И как это говорится, «в одно прекрасное утро» мы с Мишей Маргеловым сели в эту машину. Водителем у нас был местный, который на ООН работал. Поехали из Уиже в Луанду. Проехали четыреста километров в российской военной форме, со знаками различия, без всякого конвоя или сопровождения. Миша до этого тоже был на войне в Анголе, в 1988-1990 годах. Два таких миротворца… Сейчас, действительно, вспоминаешь все это и думаешь: ничего себе храбрецы, чем только думали! А пока мы ехали, ооновский старший ремонтник из Уиже доложил в Луанду, что «российский майор Ждаркин украл машину» (смеется)!
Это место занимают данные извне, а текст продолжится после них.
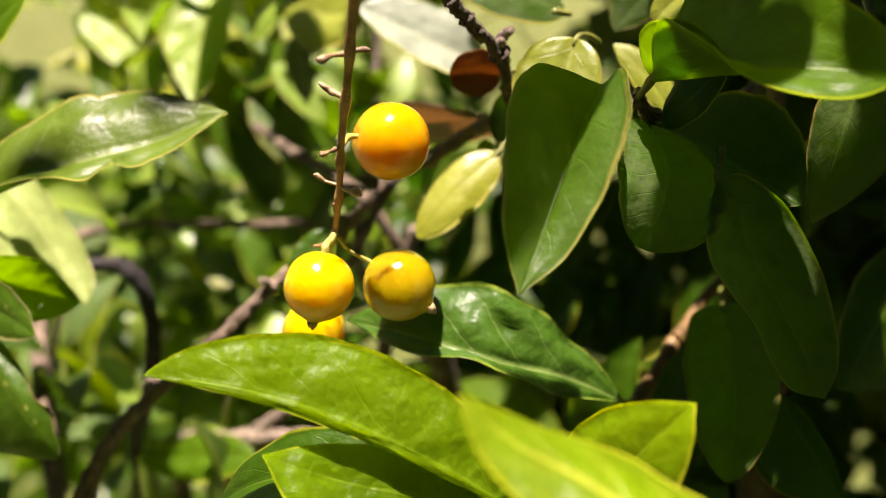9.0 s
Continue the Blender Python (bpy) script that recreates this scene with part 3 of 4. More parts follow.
stem("pedicel", [(-0.00860, 0.12160, 0.75773, 0.0004), (-0.00682, 0.12180, 0.75548, 0.00030), (*(b3 + Vector((-0.0046, 0.0001, 0.0030))), 0.00032), (*(b3 + Vector((-0.0036, 0.0002, 0.0024))), 0.0003)], GREENISH, stalk, "yellow-green pedicel", sides=8, steps=5)
stem("pedicel", [(-0.00918, 0.12240, 0.75707, 0.0004), (-0.0135, 0.1262, 0.7502, 0.0004), (*(b4 + Vector((-0.001, 0.0008, 0.0050))), 0.0004), (*(b4 + Vector((-0.0008, 0.0004, 0.0040))), 0.0004)], GREENISH, stalk, "yellow-green pedicel", sides=8, steps=5)

# leaves near the fruit
node, bud_node = (0.0255, 0.1112, 0.7242), (0.0300, 0.1385, 0.7765)
sheet_leaf([(-0.0703, 0.1185, 0.7569), (-0.0610, 0.1205, 0.7610), (-0.0514, 0.1240, 0.7639), (-0.0437, 0.1290, 0.7658), (-0.0331, 0.1352, 0.7708)], [(-0.0694, 0.1255, 0.7645), (-0.0631, 0.1292, 0.7693), (-0.0561, 0.1328, 0.7722), (-0.0501, 0.1345, 0.7732), (-0.0411, 0.1360, 0.7722)], [(-0.0614, 0.1165, 0.7614), (-0.0539, 0.1175, 0.7625), (-0.0480, 0.1180, 0.7628), (-0.0467, 0.1215, 0.7639), (-0.0411, 0.1215, 0.7645), (-0.0372, 0.1260, 0.7663), (-0.0348, 0.1300, 0.7688)], LEATHERY, shrub, "glossy green leaf with a nibbled margin", stalk=(-0.0925, 0.118, 0.752), seed=1, bulge=0.09, quilt=0.035, pucker=0.08, rag=0.012, bites=((1, 0.565, 0.30, 0.010), (1, 0.60, 0.12, 0.010), (1, 0.70, 0.08, 0.02), (-1, 0.56, 0.06, 0.012), (-1, 0.76, 0.10, 0.014)), rows=170)
leaf((0.02449, 0.10463, 0.72870), (0.00313, 0.09490, 0.74472), (-0.02010, 0.08911, 0.74935), (0.00310, 0.09446, 0.74309), (-0.00004, 0.09971, 0.75357), FRESH, shrub, "broad bright green leaf arching below the berries", stalk=node, seed=2, pucker=0.14, bulge=0.12, wave=0.02, at_base=0.6, at_tip=0.85, widest=0.45)
sheet_leaf([(0.0260, 0.1105, 0.7239), (0.0329, 0.1030, 0.7349), (0.0390, 0.0985, 0.7453), (0.0442, 0.0977, 0.7530)], [(0.0274, 0.1085, 0.7350), (0.0299, 0.1065, 0.7419), (0.0345, 0.1035, 0.7475), (0.0395, 0.1000, 0.7512)], [(0.0345, 0.1035, 0.7260), (0.0406, 0.0975, 0.7351), (0.0436, 0.0950, 0.7434), (0.0446, 0.0955, 0.7499)], SPRING, shrub, "upright bright green leaf with a yellow margin", stalk=node, seed=3, bulge=0.08, pucker=0.08, rag=0.006)
sheet_leaf([(0.0600, 0.0650, 0.7525), (0.0451, 0.0710, 0.7544), (0.0369, 0.0722, 0.7574), (0.0293, 0.0720, 0.7606), (0.0251, 0.0717, 0.7644)], [(0.0452, 0.0620, 0.7493), (0.0367, 0.0660, 0.7530), (0.0323, 0.0680, 0.7565), (0.0273, 0.0695, 0.7606)], [(0.0508, 0.0785, 0.7514), (0.0449, 0.0795, 0.7534), (0.0392, 0.0795, 0.7561), (0.0316, 0.0765, 0.7596)], YOUNG, shrub, "bright yellow-green young leaf", stalk=(0.066, 0.045, 0.765), seed=4, bulge=0.05, rag=0.008)
leaf((0.02461, 0.10974, 0.72407), (0.00028, 0.09973, 0.73282), (-0.01959, 0.10301, 0.72158), (0.00367, 0.08954, 0.73300), (-0.00542, 0.10298, 0.73769), MATURE_SHADE, shrub, "green leaf beneath the arching leaf", stalk=node, seed=5, at_tip=0.8)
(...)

Когда мы приехали, в Луанде по этому поводу уже стоял шум и гам. Я сразу пошел к Толе Рябому, он уже был в курсе и тоже огорчился, что такой крик подняли. Сказал мне: иди к начальнику транспортной службы! А там начальником был финн, у которого я еще в первой ооновской командировке выбил машину, и даже две. Он оказался хорошим человеком. А еще я рассказал ему, что в детстве и юности жил в Выборге. Финны его до сих пор считают своим городом, называют Вийпури! Я ему еще сказал что-то по-фински, что с детских лет помнил. Он очень обрадовался. Так что мы с ним стали приятелями.
Пришел я к нему, а он мне и говорит: понимаешь, формально машина-то принадлежит округу Уиже, так что надо ее вернуть, ты ее пригони на стоянку, а я попробую решить вопрос, чтобы у вас все-таки была вторая машина, пусть и не эта. А до этого мы, естественно, уже писали «страшную бумагу», что одна машина для нас – это просто катастрофа, нам нужно хотя бы две, потому что одному нужно в аэропорт, а второму – на ремонтную базу, и так далее. А ездить все время на автобусе – у нас там были такие «шатлы», как мы их называли, которые ездили от нашей виллы к ремонтной базе – это потеря времени, и колеса или аккумуляторы перевезти на этом «шатле» трудно.
Тут мы и познакомились с Мишей Лифшщем – совершенно случайно. И уже Миша нам в этом деле помог. Ту машину, которую мы пригнали из Уиже, пришлось-таки сдать, но нам выделили другую. Так что, в общем-то, приключение увенчалось успехом.
Миша Лифшиц – еще один представитель Беларуси в миссии ООН, можно так сказать. Он – уроженец Гомеля. Бывший старшина Советской Армии, служил под Выборгом, в танковой бригаде, в местечке Давыдовка. Бывший капитан израильского спецназа: уехал в Израиль из Гомеля в 1981 году. Рассказывал про некоторые операции, в которых участвовал в составе израильской армии. Там получил тяжелое ранение и из армии уволился. Как он попал в «Оонию», я не помню: кажется, тоже поехал в какую-то миссию, и пошел в этой системе в гору. Когда я с ним познакомился, у него уже была жена и квартира в Нью-Йорке. А в Анголу он приехал заместителем начальника транспортной службы – то есть, этого самого финна. Сошлись мы с ним сразу: он простой был, как две копейки, очень веселый, и я слышал, что он все время повторяет: «Белоруссия», «Белоруссия». Я спросил: «Миша, а причем здесь Белоруссия?» Он отвечает: «Так я же из Белоруссии родом». Я: «А откуда?» Он: «Из Гомеля».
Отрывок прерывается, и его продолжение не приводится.